INNOVATION
SLB and Rescale use AI models to reduce subsurface planning cycles from days to hours
23 Mar 2025

SLB has partnered with cloud simulation company Rescale to accelerate reservoir modelling by using artificial intelligence to shorten simulation times from days to hours, in a move aimed at speeding up planning decisions in oil and gas projects.
Reservoir simulations are used to predict how oil, gas and water move through underground rock formations and are central to field development plans. The models help engineers decide where to drill, how to manage production and how to respond to new data. But conventional physics-based simulations are computationally heavy and can take several days to run, slowing decision-making.

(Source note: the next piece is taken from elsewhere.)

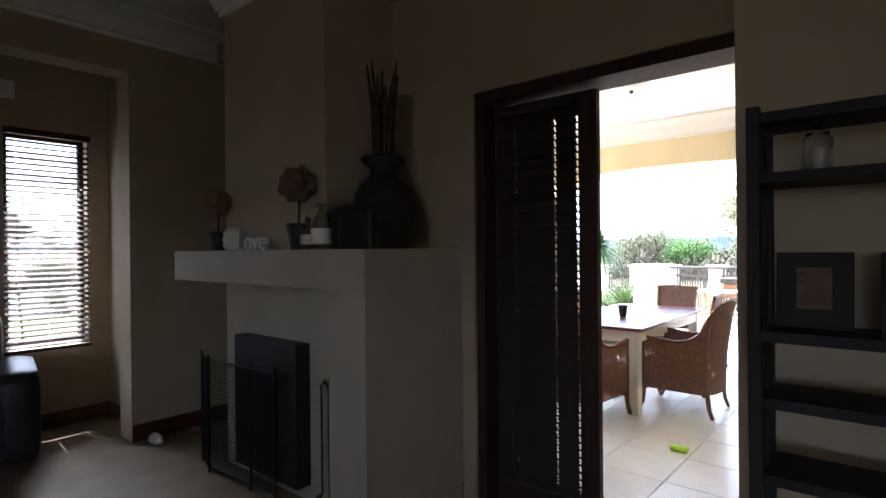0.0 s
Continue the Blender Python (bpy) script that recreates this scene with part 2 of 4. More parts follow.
M_DOORW = wood_mat("dark_door_wood", (0.030, 0.010, 0.006), (0.055, 0.018, 0.010), "z", 0.75, 0.1)
M_SLAT = mat("dark_blind_slat", (0.022, 0.013, 0.010), (0.032, 0.018, 0.014), 10, 0.7, 0.05, 40)
# Paler, greyer slat colour for the blind on the open leaf.
M_GSLAT = mat("greyish_blind_slat", (0.042, 0.03, 0.03), (0.062, 0.046, 0.044), 10, 0.5, 0.05, 40)
M_SKIRT = wood_mat("skirting_wood", (0.06, 0.02, 0.011), (0.09, 0.03, 0.017), "x", 0.4, 0.1)
M_BLACK = mat("black_metal", (0.008, 0.008, 0.008), (0.013, 0.013, 0.013), 20, 0.7, 0.1, 60)
M_UNIT = wood_mat("black_stained_wood", (0.014, 0.010, 0.008), (0.022, 0.015, 0.012), "x", 0.75, 0.1)
M_IRON = mat("fence_iron", (0.035, 0.028, 0.024), (0.06, 0.045, 0.035), 10, 0.6, 0.2, 60)
M_RUST = mat("rust_brown_rail", (0.16, 0.07, 0.035), (0.22, 0.10, 0.05), 10, 0.55, 0.15, 60)
M_CAB = wood_mat("oak_cabinet_front", (0.31, 0.125, 0.034), (0.41, 0.18, 0.054), "z", 0.5, 0.1)
M_GRAN = mat("dark_granite", (0.028, 0.03, 0.034), (0.07, 0.072, 0.078), 90, 0.16, 0.02, 200)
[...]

The companies say the new approach relies on so-called AI surrogate models, which are trained on large libraries of past simulations. Once trained, the models can reproduce results that are close to those produced by traditional methods, but at much higher speed.
SLB said its upgraded modelling platform can now complete simulation cycles within hours, allowing engineers to test more scenarios within the same planning window. This, it argues, improves the ability of teams to respond to uncertainty and adjust plans as reservoir conditions change.
“AI isn’t replacing the physics, it’s accelerating it,” said Edward Hsu, chief technology officer at Rescale. “This lets engineers evaluate more scenarios, make faster decisions, and stay ahead of the curve.”
Faster modelling could have financial implications for operators, which face rising pressure to improve efficiency and control costs. By compressing planning cycles, companies can assess alternative development strategies more quickly and reduce the risk of expensive design changes later in a project’s life.
The collaboration also reflects a wider shift in the energy industry towards digital tools that combine cloud computing, data analytics and automation. Static, long-range planning models are increasingly being replaced by systems that can be updated more frequently as new data becomes available.
However, the use of AI in subsurface engineering remains sensitive. Industry specialists have warned that surrogate models can obscure how results are produced and may drift from physical reality if not properly monitored. In response, developers say the AI outputs are checked against conventional simulations and include controls designed to flag unreliable results.
The pace at which such tools are adopted will depend on how confident operators remain in their accuracy, particularly for high-cost, long-lived assets.